For every racist scumbag in this society, we believe there are a multitude of very good people. The support to the Black Lives Matter rallies was overwhelming and shows amazing progress here regards race relations. Further, many of the BLM detractors, when it really mattered, took to the streets to search for a mixed race kid. And that in itself was heart warming. Catholics, protestants, and others searched hard, prayed hard, and ultimately we cried hard.

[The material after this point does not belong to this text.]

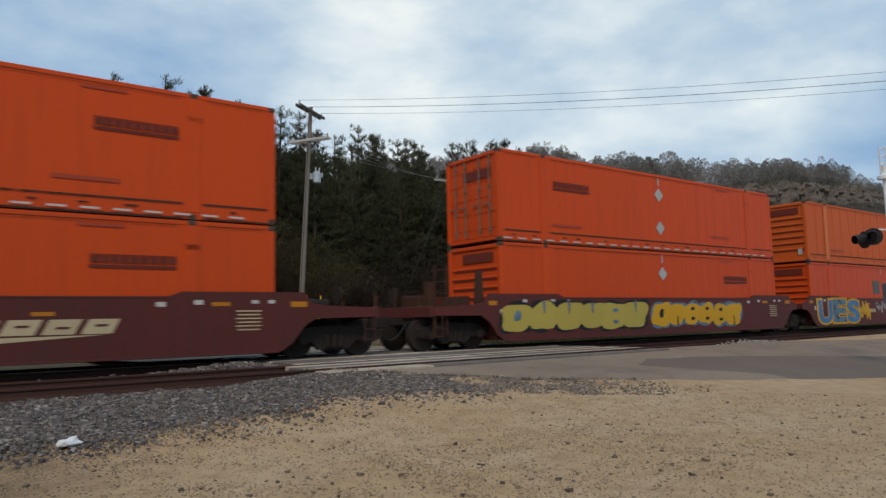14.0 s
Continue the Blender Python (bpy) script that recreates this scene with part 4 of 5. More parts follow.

But the Belfast Telegraph made a foul, and needs some kind of reprimand. Authorities need to show more urgency and transparency when youths go missing, including BME youths. Their continued lame efforts failed Noah. And there may really be no foul play. But authorities are well in their power to allay fears of the contrary by being more transparent with information they hold. Normally ignorance is bliss, but a small demographic like ours is vulnerable if targeted. Awareness regards cases like this is fundamental for us to feel safe and protected.